• What this task involves: Give back the line where "for t, *values" appears and all the lines after it until the listing ends, unchanged and with nothing else.

• Dataset content:
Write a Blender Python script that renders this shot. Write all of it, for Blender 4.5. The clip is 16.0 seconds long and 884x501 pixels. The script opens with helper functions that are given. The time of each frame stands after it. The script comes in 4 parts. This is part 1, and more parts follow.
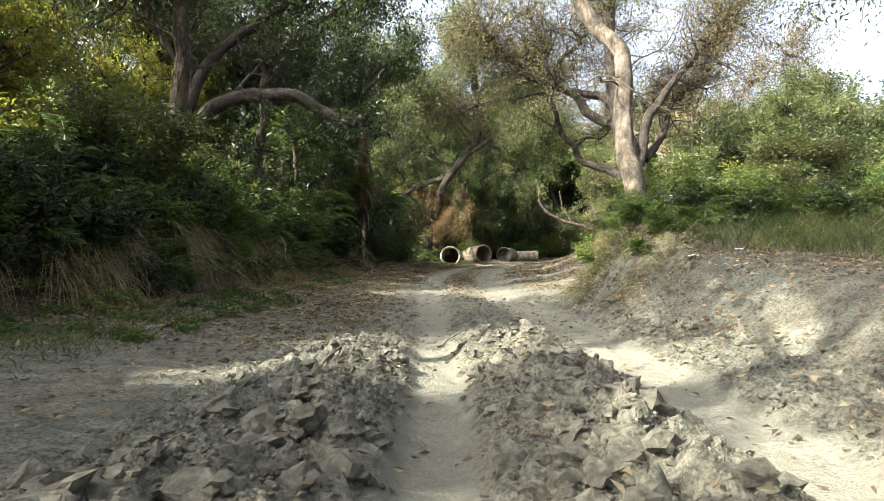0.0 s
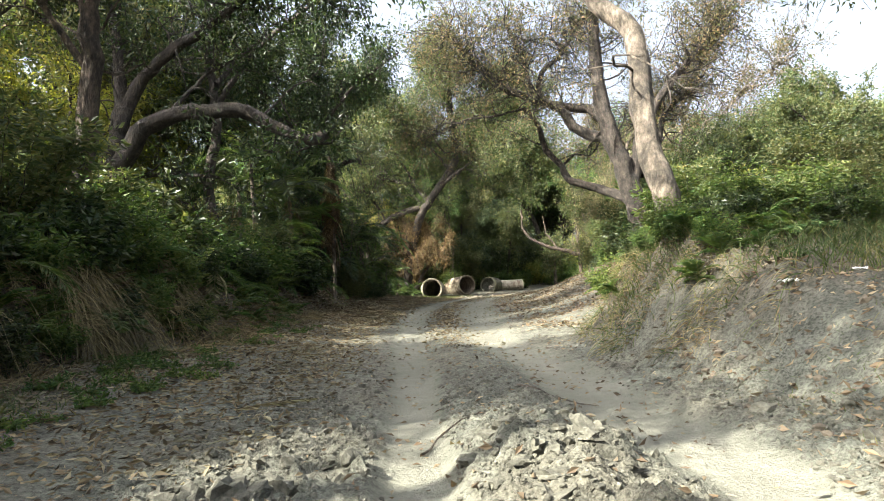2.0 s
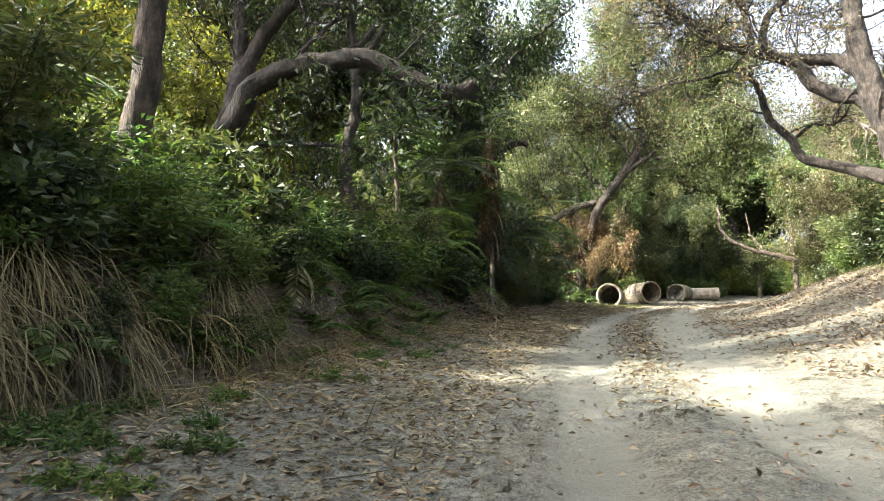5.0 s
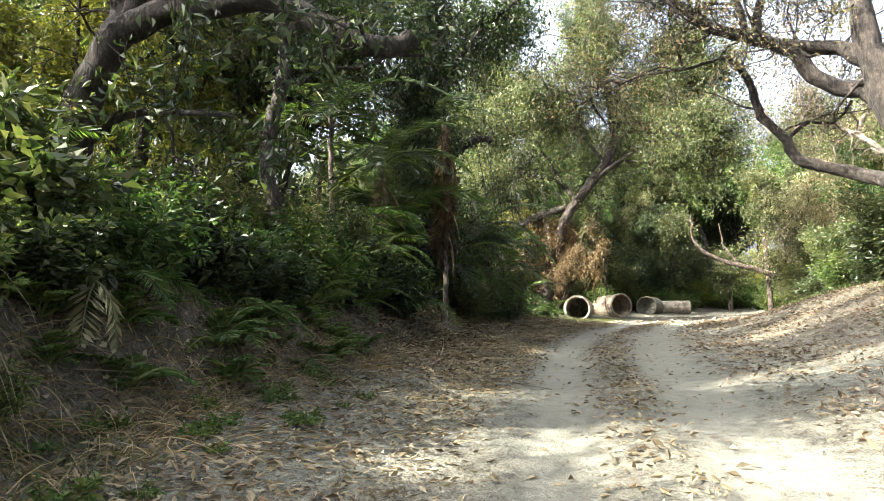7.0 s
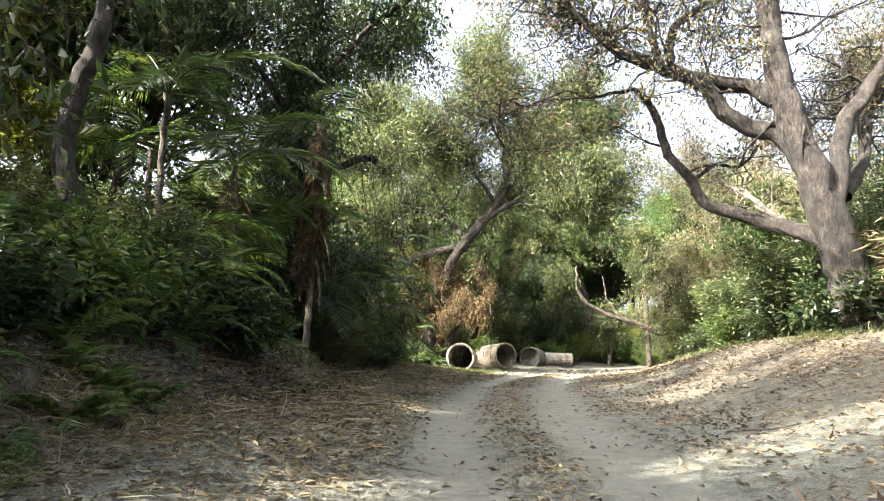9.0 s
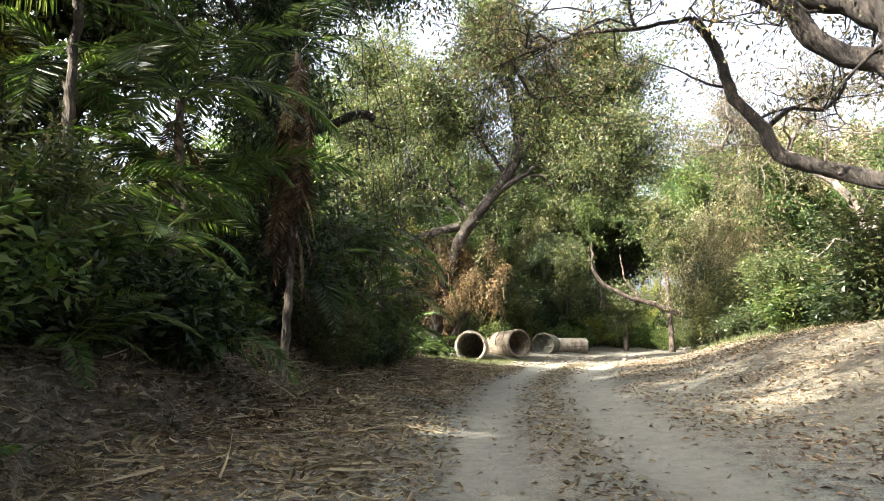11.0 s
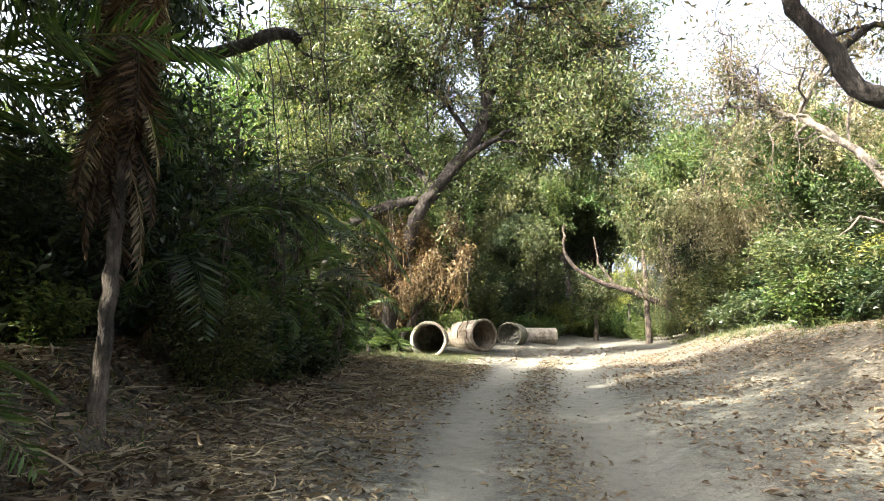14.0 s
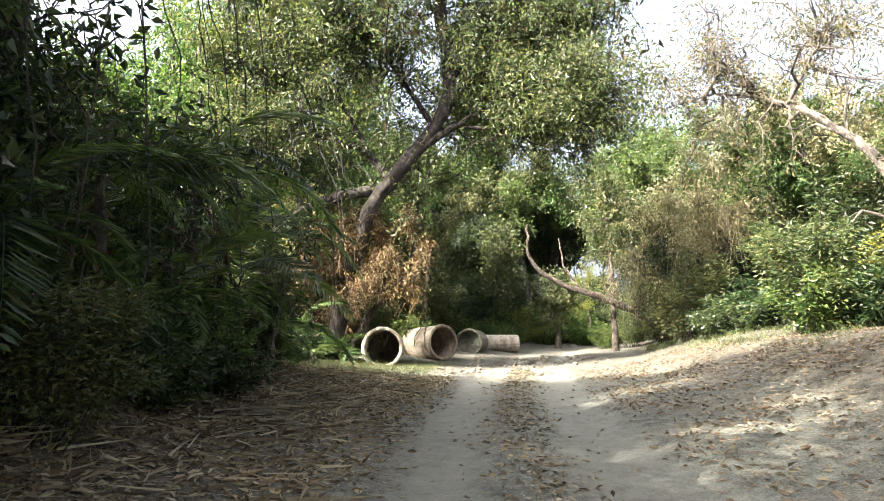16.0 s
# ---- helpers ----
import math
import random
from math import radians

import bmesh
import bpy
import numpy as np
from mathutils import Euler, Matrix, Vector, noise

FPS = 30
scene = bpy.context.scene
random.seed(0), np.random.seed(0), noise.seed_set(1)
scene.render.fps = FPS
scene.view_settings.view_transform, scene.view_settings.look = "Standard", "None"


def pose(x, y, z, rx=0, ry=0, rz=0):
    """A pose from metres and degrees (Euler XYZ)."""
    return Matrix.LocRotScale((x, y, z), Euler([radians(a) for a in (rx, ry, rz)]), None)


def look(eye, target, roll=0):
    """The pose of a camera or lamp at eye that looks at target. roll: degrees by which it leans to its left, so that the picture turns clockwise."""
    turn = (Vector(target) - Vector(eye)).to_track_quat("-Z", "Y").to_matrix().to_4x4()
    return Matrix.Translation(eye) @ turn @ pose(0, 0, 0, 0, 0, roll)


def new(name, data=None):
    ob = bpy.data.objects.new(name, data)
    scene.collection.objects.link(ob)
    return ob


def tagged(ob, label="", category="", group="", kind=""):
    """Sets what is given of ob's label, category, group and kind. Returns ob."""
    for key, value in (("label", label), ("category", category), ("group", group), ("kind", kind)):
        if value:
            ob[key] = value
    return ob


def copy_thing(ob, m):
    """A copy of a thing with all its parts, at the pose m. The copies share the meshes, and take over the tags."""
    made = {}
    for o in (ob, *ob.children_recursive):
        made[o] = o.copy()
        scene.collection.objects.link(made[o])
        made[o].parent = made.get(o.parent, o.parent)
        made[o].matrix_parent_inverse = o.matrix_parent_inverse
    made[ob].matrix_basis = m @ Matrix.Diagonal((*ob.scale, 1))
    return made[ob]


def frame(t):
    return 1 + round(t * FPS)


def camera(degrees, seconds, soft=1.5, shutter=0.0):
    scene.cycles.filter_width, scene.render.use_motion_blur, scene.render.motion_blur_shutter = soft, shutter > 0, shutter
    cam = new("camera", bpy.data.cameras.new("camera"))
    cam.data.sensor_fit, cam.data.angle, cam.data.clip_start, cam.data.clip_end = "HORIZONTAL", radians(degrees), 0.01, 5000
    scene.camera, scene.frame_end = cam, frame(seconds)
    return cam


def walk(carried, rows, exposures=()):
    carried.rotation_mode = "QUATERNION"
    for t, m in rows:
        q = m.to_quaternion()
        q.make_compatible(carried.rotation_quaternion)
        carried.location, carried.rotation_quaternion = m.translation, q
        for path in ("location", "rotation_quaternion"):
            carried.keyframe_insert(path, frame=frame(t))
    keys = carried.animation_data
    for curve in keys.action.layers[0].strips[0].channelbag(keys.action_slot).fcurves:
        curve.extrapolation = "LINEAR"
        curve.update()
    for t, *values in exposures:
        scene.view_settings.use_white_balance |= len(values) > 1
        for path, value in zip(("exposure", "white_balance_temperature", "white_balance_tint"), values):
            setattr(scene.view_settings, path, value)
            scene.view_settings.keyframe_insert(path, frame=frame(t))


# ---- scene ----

• Final result:
    for t, *values in exposures:
        scene.view_settings.use_white_balance |= len(values) > 1
        for path, value in zip(("exposure", "white_balance_temperature", "white_balance_tint"), values):
            setattr(scene.view_settings, path, value)
            scene.view_settings.keyframe_insert(path, frame=frame(t))


# ---- scene ----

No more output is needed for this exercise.